- Goal of the exercise -
Quote every line of the data below as it stands, omitting pictures.
## Start
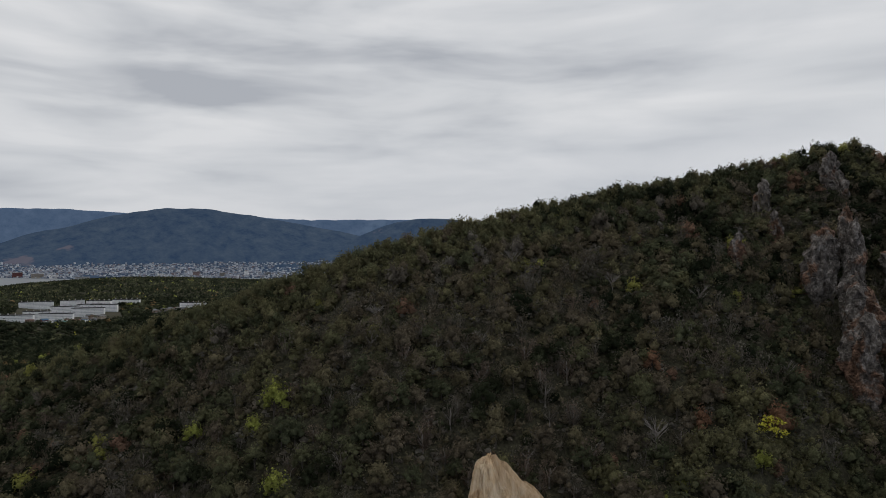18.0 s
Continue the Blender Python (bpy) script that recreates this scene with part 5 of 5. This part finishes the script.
def trunk_bmesh(rng, r0, top, limbs, spread):
    bm = bmesh.new()
    limb(bm, (0, 0, -0.6), (0.05, 0.02, top * 0.55), r0, r0 * 0.7)
    limb(bm, (0.05, 0.02, top * 0.55), (0.0, 0.08, top), r0 * 0.7, r0 * 0.25)
    for k in range(limbs):
        a = rng.uniform(0, 2 * math.pi)
        z = top * rng.uniform(0.4, 0.8)
        limb(bm, (0.03, 0.03, z), (spread * math.cos(a), spread * math.sin(a), z + top * rng.uniform(0.25, 0.5)), r0 * 0.4, r0 * 0.1, 5)
    return bm


TREE_KINDS = [(0.06, "dark green broad-leaved tree on the wooded slope"), (0.17, "green broad-leaved tree on the wooded slope"), (0.28, "mid-green leafy tree among darker ones"),
              (0.38, "olive-green tree turning with autumn"), (0.46, "olive-brown autumn tree on the slope"), (0.54, "brown-leaved autumn tree on the slope"),
              (0.62, "grey-brown half-leafless tree on the slope"), (0.70, "grey leafless tree with fine twigs"), (0.78, "rust-red autumn tree among green ones"), (0.88, "bright yellow-green tree on the slope")]


def tree_kind(k, tint, label):
    rng = np.random.default_rng(500 + k)
    ob = thing("tree", pose(0, 0, 0), label, "tree", "trees on the near slope")
    twiggy = 0.58 < tint < 0.74
    part("trunk", trunk_bmesh(rng, 0.075, 1.5, 4, 0.55), PALE_BARK if twiggy else BARK, ob)
    if twiggy:
        tris = joined([twig_proto(700 + k, 90, 0.022), leafy_crown(720 + k, 5, 150, 0.07, 0)])
    else:
        tris = leafy_crown(740 + k, 10, 330, 0.088)
    c = new("crown", mesh_from_tris("crown", tris, FOLIAGE, tint))
    c.parent = ob
    return ob


KINDS = [tree_kind(k, *row) for k, row in enumerate(TREE_KINDS)]
used = set()
rng = np.random.default_rng(88)
for x, y, z, size, tint in LONE:
    k = min(range(len(TREE_KINDS)), key=lambda q: abs(TREE_KINDS[q][0] - tint))
    tall = float(rng.uniform(0.85, 1.25))
    m = pose(x, y, z - 0.4 * size * 0.6, 0, 0, float(rng.uniform(0, 360)))
    s = Matrix.Diagonal((size, size, size * tall, 1))
    if k in used:
        f = KINDS[k].scale
        copy_thing(KINDS[k], m @ Matrix.Diagonal((size / f[0], size / f[1], size * tall / f[2], 1)))
    else:
        KINDS[k].matrix_basis = m @ s
        used.add(k)
for k, ob in enumerate(KINDS):
    if k not in used:
        for o in (*ob.children_recursive, ob):
            bpy.data.objects.remove(o)


def yellow_tree():
    ob = thing("yellow_tree", pose(-66, 238, ground_at(-66, 238) - 1) @ Matrix.Diagonal((3.6, 3.6, 4.2, 1)), "bright yellow autumn tree with open layered crown", "tree")
    rng = np.random.default_rng(9)
    part("trunk", trunk_bmesh(rng, 0.06, 1.5, 6, 0.7), PALE_BARK, ob)
    tris = []
    for a, rr, z in ((0, 0.0, 2.35), (0.4, 0.55, 2.1), (2.3, 0.6, 2.05), (3.9, 0.55, 1.9), (5.2, 0.6, 1.75), (1.4, 0.65, 1.55), (3.1, 0.75, 1.45), (0.2, 0.7, 1.5)):
        c = np.array([rr * math.cos(a), rr * math.sin(a), z])
        pts = c + rng.normal(0, 1, (44, 3)) * np.array([0.24, 0.24, 0.07])
        tris.append(leaf_tris(pts, np.tile([0, 0, 1.0], (44, 1)), 0.10, rng))
    c = new("crown", mesh_from_tris("crown", joined(tris), FOLIAGE, 1.0))
    c.parent = ob
    c["label"] = "tiers of bright yellow leaves"


def bare_tree(x, y, size, label):
    ob = thing("bare_tree", pose(x, y, ground_at(x, y) - 1) @ Matrix.Diagonal((size, size, size, 1)), label, "tree", "leafless pale trees")
    rng = np.random.default_rng(int(abs(x)) + 3)
    part("trunk", trunk_bmesh(rng, 0.05, 1.3, 3, 0.5), PALE_BARK, ob)
    bm = bmesh.new()
    for k in range(16):
        a = 2 * math.pi * k / 16 + rng.uniform(-0.2, 0.2)
        z0 = rng.uniform(0.6, 1.3)
        s = rng.uniform(0.55, 0.95)
        tip = (s * math.cos(a), s * math.sin(a), z0 + rng.uniform(0.5, 1.1))
        limb(bm, (0, 0, z0), tip, 0.03, 0.012, 4)
        for j in range(3):
            b = a + rng.uniform(-0.8, 0.8)
            f = rng.uniform(0.4, 0.8)
            p = (tip[0] * f, tip[1] * f, z0 + (tip[2] - z0) * f)
            limb(bm, p, (p[0] + 0.4 * math.cos(b), p[1] + 0.4 * math.sin(b), p[2] + rng.uniform(0.25, 0.5)), 0.014, 0.006, 3)
    part("branch_fan", bm, PALE_BARK, ob, "fan of pale leafless branches")


yellow_tree()
lime = thing("tree", pose(-352, -98, ground_at(-352, -98) - 1) @ Matrix.Diagonal((5.2, 5.2, 6.0, 1)), "large yellow-green tree at the meadow's edge", "tree")
part("trunk", trunk_bmesh(np.random.default_rng(71), 0.07, 1.5, 6, 0.6), BARK, lime)
lime_crown = new("crown", mesh_from_tris("crown", leafy_crown(760, 12, 420, 0.08), FOLIAGE, 0.88))
lime_crown.parent = lime
bare_tree(-88, 217, 4.0, "leafless pale tree with a rounded fan of branches")
for x, y, s in ((-96, 262, 3.4), (-120, 250, 3.2), (-70, 262, 3.0), (-138, 205, 3.0), (-150, 236, 3.2), (-168, 190, 3.0)):
    bare_tree(x, y, s, "thin leafless pale tree rising from the wood")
## End
- Answer to this task -
18.0 s
Continue the Blender Python (bpy) script that recreates this scene with part 5 of 5. This part finishes the script.
def trunk_bmesh(rng, r0, top, limbs, spread):
    bm = bmesh.new()
    limb(bm, (0, 0, -0.6), (0.05, 0.02, top * 0.55), r0, r0 * 0.7)
    limb(bm, (0.05, 0.02, top * 0.55), (0.0, 0.08, top), r0 * 0.7, r0 * 0.25)
    for k in range(limbs):
        a = rng.uniform(0, 2 * math.pi)
        z = top * rng.uniform(0.4, 0.8)
        limb(bm, (0.03, 0.03, z), (spread * math.cos(a), spread * math.sin(a), z + top * rng.uniform(0.25, 0.5)), r0 * 0.4, r0 * 0.1, 5)
    return bm


TREE_KINDS = [(0.06, "dark green broad-leaved tree on the wooded slope"), (0.17, "green broad-leaved tree on the wooded slope"), (0.28, "mid-green leafy tree among darker ones"),
              (0.38, "olive-green tree turning with autumn"), (0.46, "olive-brown autumn tree on the slope"), (0.54, "brown-leaved autumn tree on the slope"),
              (0.62, "grey-brown half-leafless tree on the slope"), (0.70, "grey leafless tree with fine twigs"), (0.78, "rust-red autumn tree among green ones"), (0.88, "bright yellow-green tree on the slope")]


def tree_kind(k, tint, label):
    rng = np.random.default_rng(500 + k)
    ob = thing("tree", pose(0, 0, 0), label, "tree", "trees on the near slope")
    twiggy = 0.58 < tint < 0.74
    part("trunk", trunk_bmesh(rng, 0.075, 1.5, 4, 0.55), PALE_BARK if twiggy else BARK, ob)
    if twiggy:
        tris = joined([twig_proto(700 + k, 90, 0.022), leafy_crown(720 + k, 5, 150, 0.07, 0)])
    else:
        tris = leafy_crown(740 + k, 10, 330, 0.088)
    c = new("crown", mesh_from_tris("crown", tris, FOLIAGE, tint))
    c.parent = ob
    return ob


KINDS = [tree_kind(k, *row) for k, row in enumerate(TREE_KINDS)]
used = set()
rng = np.random.default_rng(88)
for x, y, z, size, tint in LONE:
    k = min(range(len(TREE_KINDS)), key=lambda q: abs(TREE_KINDS[q][0] - tint))
    tall = float(rng.uniform(0.85, 1.25))
    m = pose(x, y, z - 0.4 * size * 0.6, 0, 0, float(rng.uniform(0, 360)))
    s = Matrix.Diagonal((size, size, size * tall, 1))
    if k in used:
        f = KINDS[k].scale
        copy_thing(KINDS[k], m @ Matrix.Diagonal((size / f[0], size / f[1], size * tall / f[2], 1)))
    else:
        KINDS[k].matrix_basis = m @ s
        used.add(k)
for k, ob in enumerate(KINDS):
    if k not in used:
        for o in (*ob.children_recursive, ob):
            bpy.data.objects.remove(o)


def yellow_tree():
    ob = thing("yellow_tree", pose(-66, 238, ground_at(-66, 238) - 1) @ Matrix.Diagonal((3.6, 3.6, 4.2, 1)), "bright yellow autumn tree with open layered crown", "tree")
    rng = np.random.default_rng(9)
    part("trunk", trunk_bmesh(rng, 0.06, 1.5, 6, 0.7), PALE_BARK, ob)
    tris = []
    for a, rr, z in ((0, 0.0, 2.35), (0.4, 0.55, 2.1), (2.3, 0.6, 2.05), (3.9, 0.55, 1.9), (5.2, 0.6, 1.75), (1.4, 0.65, 1.55), (3.1, 0.75, 1.45), (0.2, 0.7, 1.5)):
        c = np.array([rr * math.cos(a), rr * math.sin(a), z])
        pts = c + rng.normal(0, 1, (44, 3)) * np.array([0.24, 0.24, 0.07])
        tris.append(leaf_tris(pts, np.tile([0, 0, 1.0], (44, 1)), 0.10, rng))
    c = new("crown", mesh_from_tris("crown", joined(tris), FOLIAGE, 1.0))
    c.parent = ob
    c["label"] = "tiers of bright yellow leaves"


def bare_tree(x, y, size, label):
    ob = thing("bare_tree", pose(x, y, ground_at(x, y) - 1) @ Matrix.Diagonal((size, size, size, 1)), label, "tree", "leafless pale trees")
    rng = np.random.default_rng(int(abs(x)) + 3)
    part("trunk", trunk_bmesh(rng, 0.05, 1.3, 3, 0.5), PALE_BARK, ob)
    bm = bmesh.new()
    for k in range(16):
        a = 2 * math.pi * k / 16 + rng.uniform(-0.2, 0.2)
        z0 = rng.uniform(0.6, 1.3)
        s = rng.uniform(0.55, 0.95)
        tip = (s * math.cos(a), s * math.sin(a), z0 + rng.uniform(0.5, 1.1))
        limb(bm, (0, 0, z0), tip, 0.03, 0.012, 4)
        for j in range(3):
            b = a + rng.uniform(-0.8, 0.8)
            f = rng.uniform(0.4, 0.8)
            p = (tip[0] * f, tip[1] * f, z0 + (tip[2] - z0) * f)
            limb(bm, p, (p[0] + 0.4 * math.cos(b), p[1] + 0.4 * math.sin(b), p[2] + rng.uniform(0.25, 0.5)), 0.014, 0.006, 3)
    part("branch_fan", bm, PALE_BARK, ob, "fan of pale leafless branches")


yellow_tree()
lime = thing("tree", pose(-352, -98, ground_at(-352, -98) - 1) @ Matrix.Diagonal((5.2, 5.2, 6.0, 1)), "large yellow-green tree at the meadow's edge", "tree")
part("trunk", trunk_bmesh(np.random.default_rng(71), 0.07, 1.5, 6, 0.6), BARK, lime)
lime_crown = new("crown", mesh_from_tris("crown", leafy_crown(760, 12, 420, 0.08), FOLIAGE, 0.88))
lime_crown.parent = lime
bare_tree(-88, 217, 4.0, "leafless pale tree with a rounded fan of branches")
for x, y, s in ((-96, 262, 3.4), (-120, 250, 3.2), (-70, 262, 3.0), (-138, 205, 3.0), (-150, 236, 3.2), (-168, 190, 3.0)):
    bare_tree(x, y, s, "thin leafless pale tree rising from the wood")